WHAT THE TASK ASKS - Copy exactly the lines from the one containing "ob[key] = value" to the one containing "scene.view_settings.use_white_balance |= len(values)", both lines included, and nothing else.

EXTRACTED INFORMATION -
##########
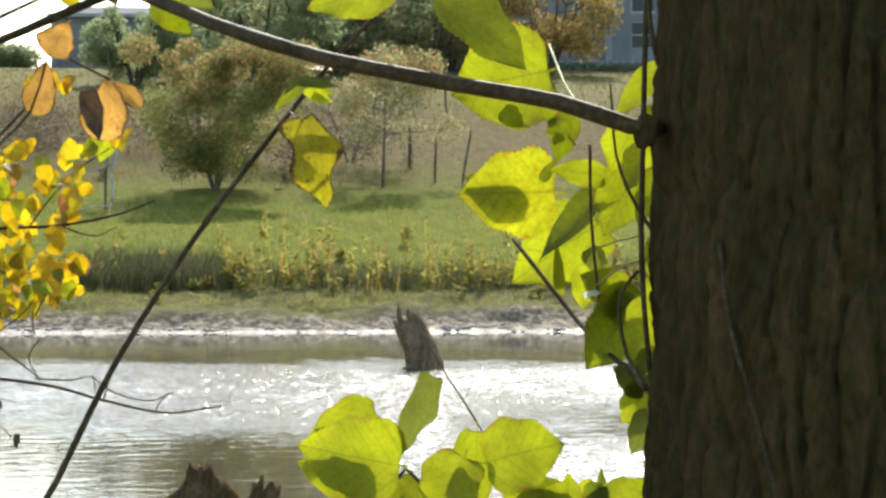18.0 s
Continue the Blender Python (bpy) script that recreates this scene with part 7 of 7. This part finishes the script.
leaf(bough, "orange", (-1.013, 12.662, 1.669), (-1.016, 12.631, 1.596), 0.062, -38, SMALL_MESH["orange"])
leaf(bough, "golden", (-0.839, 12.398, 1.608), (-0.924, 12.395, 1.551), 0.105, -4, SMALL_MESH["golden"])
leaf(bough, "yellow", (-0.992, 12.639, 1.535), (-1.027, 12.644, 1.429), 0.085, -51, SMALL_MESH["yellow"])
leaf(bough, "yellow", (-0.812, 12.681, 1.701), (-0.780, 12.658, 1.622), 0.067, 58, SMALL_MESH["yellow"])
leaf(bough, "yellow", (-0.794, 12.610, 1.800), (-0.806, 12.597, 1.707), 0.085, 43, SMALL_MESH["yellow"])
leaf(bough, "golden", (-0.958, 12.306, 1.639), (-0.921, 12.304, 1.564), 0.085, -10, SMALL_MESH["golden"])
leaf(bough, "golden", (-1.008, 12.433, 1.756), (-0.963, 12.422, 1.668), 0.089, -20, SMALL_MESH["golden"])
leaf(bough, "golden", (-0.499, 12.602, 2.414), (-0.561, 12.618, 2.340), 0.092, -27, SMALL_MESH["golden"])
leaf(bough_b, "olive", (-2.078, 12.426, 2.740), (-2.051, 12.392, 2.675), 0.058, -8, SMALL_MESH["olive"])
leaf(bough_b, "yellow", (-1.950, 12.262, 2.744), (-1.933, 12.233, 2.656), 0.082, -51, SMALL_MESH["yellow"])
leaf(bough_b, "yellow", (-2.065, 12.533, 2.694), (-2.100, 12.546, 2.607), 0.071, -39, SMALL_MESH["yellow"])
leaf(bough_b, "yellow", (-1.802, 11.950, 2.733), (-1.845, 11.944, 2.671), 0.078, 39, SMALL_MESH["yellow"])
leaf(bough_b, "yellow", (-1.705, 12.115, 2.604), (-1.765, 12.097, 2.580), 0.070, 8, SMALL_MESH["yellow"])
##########
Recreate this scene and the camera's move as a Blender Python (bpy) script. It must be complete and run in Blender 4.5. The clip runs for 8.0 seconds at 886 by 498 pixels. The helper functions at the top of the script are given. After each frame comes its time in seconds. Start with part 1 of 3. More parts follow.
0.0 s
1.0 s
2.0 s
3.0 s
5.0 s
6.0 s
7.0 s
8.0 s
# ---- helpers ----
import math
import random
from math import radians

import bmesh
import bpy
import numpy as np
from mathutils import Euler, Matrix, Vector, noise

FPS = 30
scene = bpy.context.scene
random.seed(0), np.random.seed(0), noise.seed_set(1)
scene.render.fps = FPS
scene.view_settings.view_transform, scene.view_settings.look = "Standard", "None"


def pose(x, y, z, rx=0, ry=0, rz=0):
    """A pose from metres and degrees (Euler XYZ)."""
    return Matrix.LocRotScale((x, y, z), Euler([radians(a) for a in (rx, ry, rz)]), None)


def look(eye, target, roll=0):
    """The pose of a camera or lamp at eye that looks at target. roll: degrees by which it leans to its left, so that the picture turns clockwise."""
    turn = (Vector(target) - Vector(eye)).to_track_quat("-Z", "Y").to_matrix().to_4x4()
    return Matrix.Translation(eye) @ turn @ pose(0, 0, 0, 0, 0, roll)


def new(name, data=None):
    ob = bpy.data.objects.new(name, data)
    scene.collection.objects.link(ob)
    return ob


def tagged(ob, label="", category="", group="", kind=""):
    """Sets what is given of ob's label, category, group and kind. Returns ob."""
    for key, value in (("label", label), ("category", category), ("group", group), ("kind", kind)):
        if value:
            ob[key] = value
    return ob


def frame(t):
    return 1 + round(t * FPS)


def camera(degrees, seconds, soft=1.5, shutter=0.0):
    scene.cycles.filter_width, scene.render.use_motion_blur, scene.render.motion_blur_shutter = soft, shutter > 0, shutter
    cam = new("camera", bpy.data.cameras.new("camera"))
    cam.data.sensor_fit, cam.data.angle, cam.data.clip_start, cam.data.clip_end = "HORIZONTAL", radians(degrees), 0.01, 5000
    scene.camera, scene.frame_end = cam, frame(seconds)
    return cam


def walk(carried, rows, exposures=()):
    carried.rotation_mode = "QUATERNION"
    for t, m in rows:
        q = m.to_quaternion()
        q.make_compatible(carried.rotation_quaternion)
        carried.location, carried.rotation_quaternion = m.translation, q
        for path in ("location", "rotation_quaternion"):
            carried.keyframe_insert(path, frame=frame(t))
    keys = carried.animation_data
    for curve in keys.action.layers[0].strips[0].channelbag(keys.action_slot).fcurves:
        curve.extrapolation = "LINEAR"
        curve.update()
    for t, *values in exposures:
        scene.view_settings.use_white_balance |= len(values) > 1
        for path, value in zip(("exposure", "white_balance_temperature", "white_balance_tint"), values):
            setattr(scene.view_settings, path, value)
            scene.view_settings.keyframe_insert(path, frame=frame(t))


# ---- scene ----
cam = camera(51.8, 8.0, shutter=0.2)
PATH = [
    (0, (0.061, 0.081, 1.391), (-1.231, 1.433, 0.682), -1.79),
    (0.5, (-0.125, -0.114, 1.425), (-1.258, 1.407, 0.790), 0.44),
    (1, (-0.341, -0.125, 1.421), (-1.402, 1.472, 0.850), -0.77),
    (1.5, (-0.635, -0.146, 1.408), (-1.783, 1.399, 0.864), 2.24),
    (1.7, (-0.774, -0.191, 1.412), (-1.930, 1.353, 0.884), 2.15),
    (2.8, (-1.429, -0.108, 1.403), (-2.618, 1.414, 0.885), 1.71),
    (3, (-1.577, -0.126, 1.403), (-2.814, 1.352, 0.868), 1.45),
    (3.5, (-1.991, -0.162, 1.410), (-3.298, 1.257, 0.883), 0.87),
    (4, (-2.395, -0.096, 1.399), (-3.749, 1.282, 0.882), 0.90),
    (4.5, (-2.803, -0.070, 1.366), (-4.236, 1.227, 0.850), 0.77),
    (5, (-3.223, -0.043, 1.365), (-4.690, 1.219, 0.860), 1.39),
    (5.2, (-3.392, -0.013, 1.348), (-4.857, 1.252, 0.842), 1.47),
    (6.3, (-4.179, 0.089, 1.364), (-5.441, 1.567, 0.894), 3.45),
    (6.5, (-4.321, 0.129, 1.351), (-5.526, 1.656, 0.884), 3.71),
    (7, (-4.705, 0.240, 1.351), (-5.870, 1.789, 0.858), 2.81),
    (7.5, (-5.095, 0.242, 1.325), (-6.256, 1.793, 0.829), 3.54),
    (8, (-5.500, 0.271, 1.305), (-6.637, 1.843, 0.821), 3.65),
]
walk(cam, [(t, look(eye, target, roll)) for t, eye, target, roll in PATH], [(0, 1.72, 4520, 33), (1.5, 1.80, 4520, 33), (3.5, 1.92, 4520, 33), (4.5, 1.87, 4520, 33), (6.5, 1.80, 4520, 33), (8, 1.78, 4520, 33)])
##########
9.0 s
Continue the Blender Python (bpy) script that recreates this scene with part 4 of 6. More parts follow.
##########
RESULT OF THE TASK -
            ob[key] = value
    return ob


def frame(t):
    return 1 + round(t * FPS)


def camera(degrees, seconds, soft=1.5, shutter=0.0):
    scene.cycles.filter_width, scene.render.use_motion_blur, scene.render.motion_blur_shutter = soft, shutter > 0, shutter
    cam = new("camera", bpy.data.cameras.new("camera"))
    cam.data.sensor_fit, cam.data.angle, cam.data.clip_start, cam.data.clip_end = "HORIZONTAL", radians(degrees), 0.01, 5000
    scene.camera, scene.frame_end = cam, frame(seconds)
    return cam


def walk(carried, rows, exposures=()):
    carried.rotation_mode = "QUATERNION"
    for t, m in rows:
        q = m.to_quaternion()
        q.make_compatible(carried.rotation_quaternion)
        carried.location, carried.rotation_quaternion = m.translation, q
        for path in ("location", "rotation_quaternion"):
            carried.keyframe_insert(path, frame=frame(t))
    keys = carried.animation_data
    for curve in keys.action.layers[0].strips[0].channelbag(keys.action_slot).fcurves:
        curve.extrapolation = "LINEAR"
        curve.update()
    for t, *values in exposures:
        scene.view_settings.use_white_balance |= len(values) > 1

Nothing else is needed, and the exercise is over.